Wenige Monate später hatten freilich Luftwaffe und Geheimdienst (CIA) den Präsidenten überzeugt, daß die U-2-Aufklärung für die Sicherheit der USA unentbehrlich ist, solange die amerikanischen Geheim-Satelliten, von denen bereits sieben um den Erdball kreisen, mit ihren Kameras nicht den gleichen Zweck erfüllen können.

Die 50 U-2-Maschinen der US-Luftwaffe und die 12 im Dienste der CIA und der US-Weltraumbehörde stehenden U-2-Aufklärer nahmen also ihre Flüge von ihren Überseestützpunkten aus wieder auf, die sich in der Türkei, in Pakistan, Japan, England, Alaska, auf Okinawa, den Philippinen und Formosa sowie in Westdeutschland (Wiesbaden) befinden.

Zugleich wies das State Department auf den Wortlaut der Kennedy-Erklärung vom Januar 1961 hin: Diese Deklaration schließe keineswegs kommunistische Gebiete außerhalb der Sowjet-Union ein (die mithin weiter von U-2-Aufklärern überflogen werden). Und der Militärexperte der »,New York Times«, Hanson W. Baldwin, begründete: »Keine Partei und keine Regierung in Washington kann damit aufhören, ohne die Existenz von 185 Millionen Amerikanern aufs Spiel zu setzen.«

Die U-2-Informationen waren für Amerikas Polit-Planer in der Tat so wertvoll, daß Eisenhowers Verteidigungsminister Gates erklärte: »Sie werden bei unseren militärischen Planungen berücksichtigt« und Kennedys Verteidigungsminister McNamara vor wenigen Monaten eine neue Nuklearstrategie offerierte: statt blinder atomarer Vergeltungsangriffe gegen große Städte gezieltes Atomfeuer gegen militärische Ziele (die den US-Stäben dank der U-2-Luftbilder bekannt sind).
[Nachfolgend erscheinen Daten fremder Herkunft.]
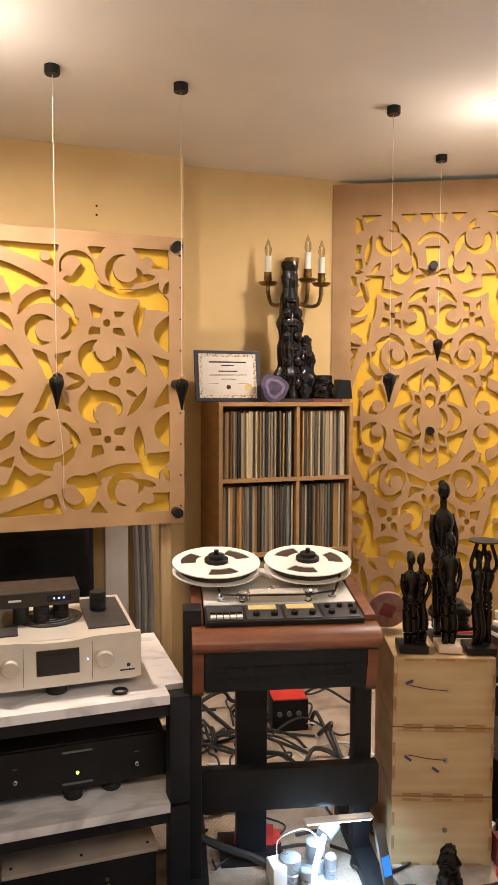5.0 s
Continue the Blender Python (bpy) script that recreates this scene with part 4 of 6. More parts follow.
def idol(m, h, width, seed, label, group, raised=False, bent=0.0):
    """A slender stylised carving in one mesh: two legs, a trunk, two arms and a long head."""
    rnd = random.Random(seed)
    bm = N()
    w = width
    sway = rnd.uniform(-0.25, 0.25) * w
    for sx in (-1, 1):
        p = smooth_path([(sx * 0.26 * w, 0, 0), (sx * 0.30 * w + bent * w, -0.12 * w, 0.13 * h), (sx * 0.26 * w + bent * w, 0.05 * w, 0.24 * h), (sx * 0.30 * w + sway, 0, 0.36 * h), (sx * 0.24 * w + sway, 0, 0.47 * h)], 5)
        tube(bm, p, 0, 10, [w * (0.28 + 0.15 * math.sin(math.pi * min(1, i / len(p) * 1.15)) ** 2) for i in range(len(p))])
        hand = (sx * 0.30 * w, -0.30 * w, 1.02 * h) if raised else (sx * (0.35 + 0.3 * rnd.random()) * w, -0.38 * w, 0.46 * h)
        elbow = (sx * 0.80 * w, -0.08 * w, (0.83 if raised else 0.60) * h)
        tube(bm, smooth_path([(sx * 0.62 * w + sway, 0, 0.735 * h), elbow, hand], 6), 0.19 * w, 8)
    p = smooth_path([(sway, 0, 0.43 * h), (sway, 0, 0.50 * h), (sway * 0.7, 0, 0.58 * h), (0.5 * sway, -0.03 * w, 0.68 * h), (0.4 * sway, 0, 0.75 * h), (0.4 * sway, 0, 0.79 * h), (0.4 * sway, 0, 0.84 * h)], 4)
    form = [0.56, 0.62, 0.66, 0.64, 0.58, 0.50, 0.46, 0.45, 0.48, 0.54, 0.60, 0.66, 0.70, 0.70, 0.66, 0.58, 0.45, 0.32, 0.25, 0.23, 0.22, 0.22, 0.22, 0.22, 0.22]
    tube(bm, p, 0, 14, [w * form[min(i, 24)] for i in range(len(p))])
    lump(bm, (0.4 * sway, -0.06 * w, 0.84 * h + 0.42 * w), (0.38 * w, 0.46 * w, 0.58 * w), 16, 12)
    lump(bm, (0.4 * sway, 0.26 * w, 0.84 * h + 0.80 * w), (0.26 * w, 0.30 * w, 0.28 * w))
    return solid("carved_figure", bm, GLOSS, m, label, "sculpture", group)


SLIM = [(0, 0.034), (0.07, 0.036), (0.09, 0.024), (0.30, 0.020), (0.45, 0.027), (0.56, 0.017), (0.70, 0.028), (0.78, 0.022), (0.83, 0.009), (0.87, 0.014), (0.94, 0.017), (1.0, 0.006)]
STOUT = [(0, 0.040), (0.1, 0.045), (0.3, 0.050), (0.5, 0.036), (0.65, 0.048), (0.78, 0.034), (0.86, 0.026), (0.94, 0.028), (1.0, 0.010)]
BUST = [(0, 0.016), (0.08, 0.032), (0.25, 0.037), (0.42, 0.030), (0.56, 0.036), (0.66, 0.024), (0.80, 0.032), (0.92, 0.035), (0.98, 0.028), (1.0, 0.014)]
TORSO = [(0, 0.020), (0.15, 0.030), (0.38, 0.035), (0.55, 0.023), (0.75, 0.032), (0.9, 0.022), (1.0, 0.009)]
ROCK = [(0, 0.045), (0.2, 0.060), (0.6, 0.062), (0.85, 0.05), (1.0, 0.022)]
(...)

Seit dem chinesischen Zwischenfall muß die Kennedy-Regierung freilich fürchten, daß ihr U-2-Monopol nur mehr von kurzer Dauer ist: Die Regierung in Peking hatte am 26. Juli jedem nationalchinesischen Piloten eine Belohnung von 1,2 Millionen Mark in Gold geboten, der eine U-2 unversehrt an Rotchina ausliefert.

Vielleicht sind diese Goldbarren die »nicht-konventionellen Mittel«, mit denen Maos Marschall Lin Piao eine U-2 zu Boden zwang.